You can typically get a secured credit card immediately after your Chapter 7 discharge (3-6 months after filing) or during a Chapter 13 payment plan with court approval. Some lenders specialize in post-bankruptcy credit and may approve you even sooner.
Will I ever be able to get a mortgage after bankruptcy?
Yes! FHA loans are available 2 years after Chapter 7 discharge or 1 year into a Chapter 13 payment plan. Conventional loans typically require 4 years after Chapter 7 or 2 years after Chapter 13 completion. VA loans (for veterans) have a 2-year waiting period.
Should I work with a credit repair company?
Generally, no. Legitimate credit repair companies can only do what you can do yourself for free – dispute errors and negotiate with creditors. Many charge $50-$100+ monthly for services you can handle yourself. Put that money toward your secured card deposit instead.
How much will bankruptcy hurt my credit score long-term?
While bankruptcy stays on your credit report for 7-10 years, its impact diminishes over time. Many people achieve 700+ credit scores within 3-4 years after bankruptcy by following proper rebuilding strategies. The key is consistent, responsible credit management.
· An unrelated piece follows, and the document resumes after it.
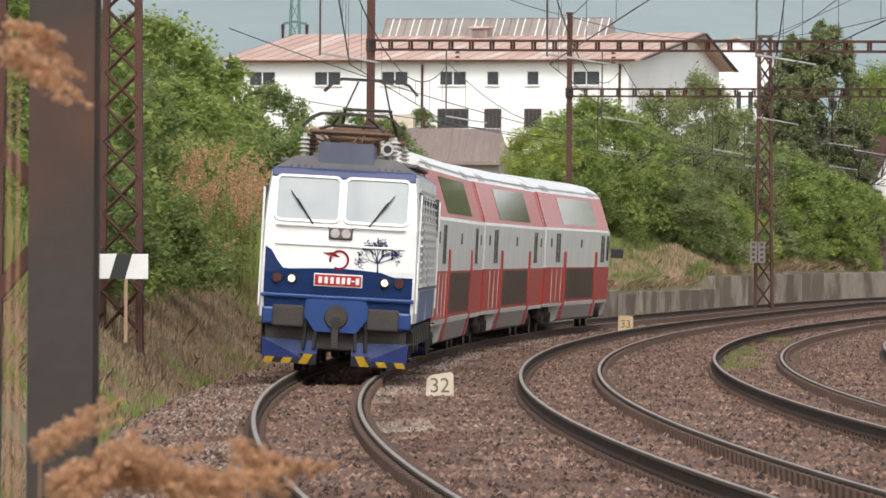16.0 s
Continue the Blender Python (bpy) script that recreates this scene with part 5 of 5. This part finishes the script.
# the near mast with its raking strut
def near_mast():
    ob = thing("steel_mast", Matrix.Translation(NEAR), "dark rusty steel mast with a raking strut", "mast", "line masts")
    bm = bmesh.new()
    prism(bm, [(-0.15, -0.14), (0.15, -0.14), (0.15, -0.115), (0.012, -0.11), (0.012, 0.11), (0.15, 0.115), (0.15, 0.14), (-0.15, 0.14), (-0.15, 0.115), (-0.012, 0.11), (-0.012, -0.11), (-0.15, -0.115)], 0, 9.5)
    bmesh.ops.transform(bm, matrix=Matrix.Translation((0, 0, 9.5)) @ Matrix.Rotation(-math.pi / 2, 4, "X"), verts=bm.verts)
    part("shaft", bm, M["mast_dark"], ob)
    zb = NEAR.z
    for a, b in (((-0.13, 0, 2.49 - zb), (-0.34, 0, 2.68 - zb)), ((-0.13, 0, 2.2 - zb), (-0.34, 0, 1.95 - zb)), ((-0.34, 0, 0), (-0.26, 0, 9))):
        bm = bmesh.new()
        flat(bm, a, b, 0.07, 0.07)
        part("strut", bm, M["rust"], ob)


near_mast()


# ---- the switch in the fourth track ----
def switch_rails():
    ob = thing("switch_rails", None, "converging worn switch rails inside the curved side track", "rails", kind="structure")
    for pts in ([(138, 0.70), (150, 0.48), (165, 0.25), (185, 0.1), (215, 0.0), (250, -0.5), (262, -0.66)], [(140, 0.64), (150, 0.32), (165, -0.05), (185, -0.2), (215, -0.3), (250, -0.62), (262, -0.68)]):
        path = []
        for y in np.arange(pts[0][0], 262, 2.0):
            th = math.asin((y - YC) / radius(0.1, 3))
            path.append((on_track(th, 3, lerp(y, pts), 0.004), side(th)))
        sweep("switch_rail", path, ob)


switch_rails()


# ---- wires ----
def tube(name, pts, r, material, parent=None, n=4):
    verts, faces = [], []
    for p in pts:
        for k in range(n):
            a = 2 * math.pi * k / n
            verts.append((p[0] + r * math.cos(a), p[1], p[2] + r * math.sin(a)))
    for i in range(len(pts) - 1):
        for k in range(n):
            faces.append((i * n + k, i * n + (k + 1) % n, (i + 1) * n + (k + 1) % n, (i + 1) * n + k))
    return raw(name, verts, faces, material, parent)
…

Can I get an auto loan with bankruptcy on my credit report?
Yes, auto loans are often available within 6-12 months after bankruptcy discharge, though interest rates will be higher (10-18% or more initially). As your credit improves, you can refinance to get better rates. Aim for the shortest loan term you can afford to minimize total interest paid.
Disclaimer: This article is for educational purposes only and does not constitute financial advice. Please consult a qualified financial advisor for personalized guidance.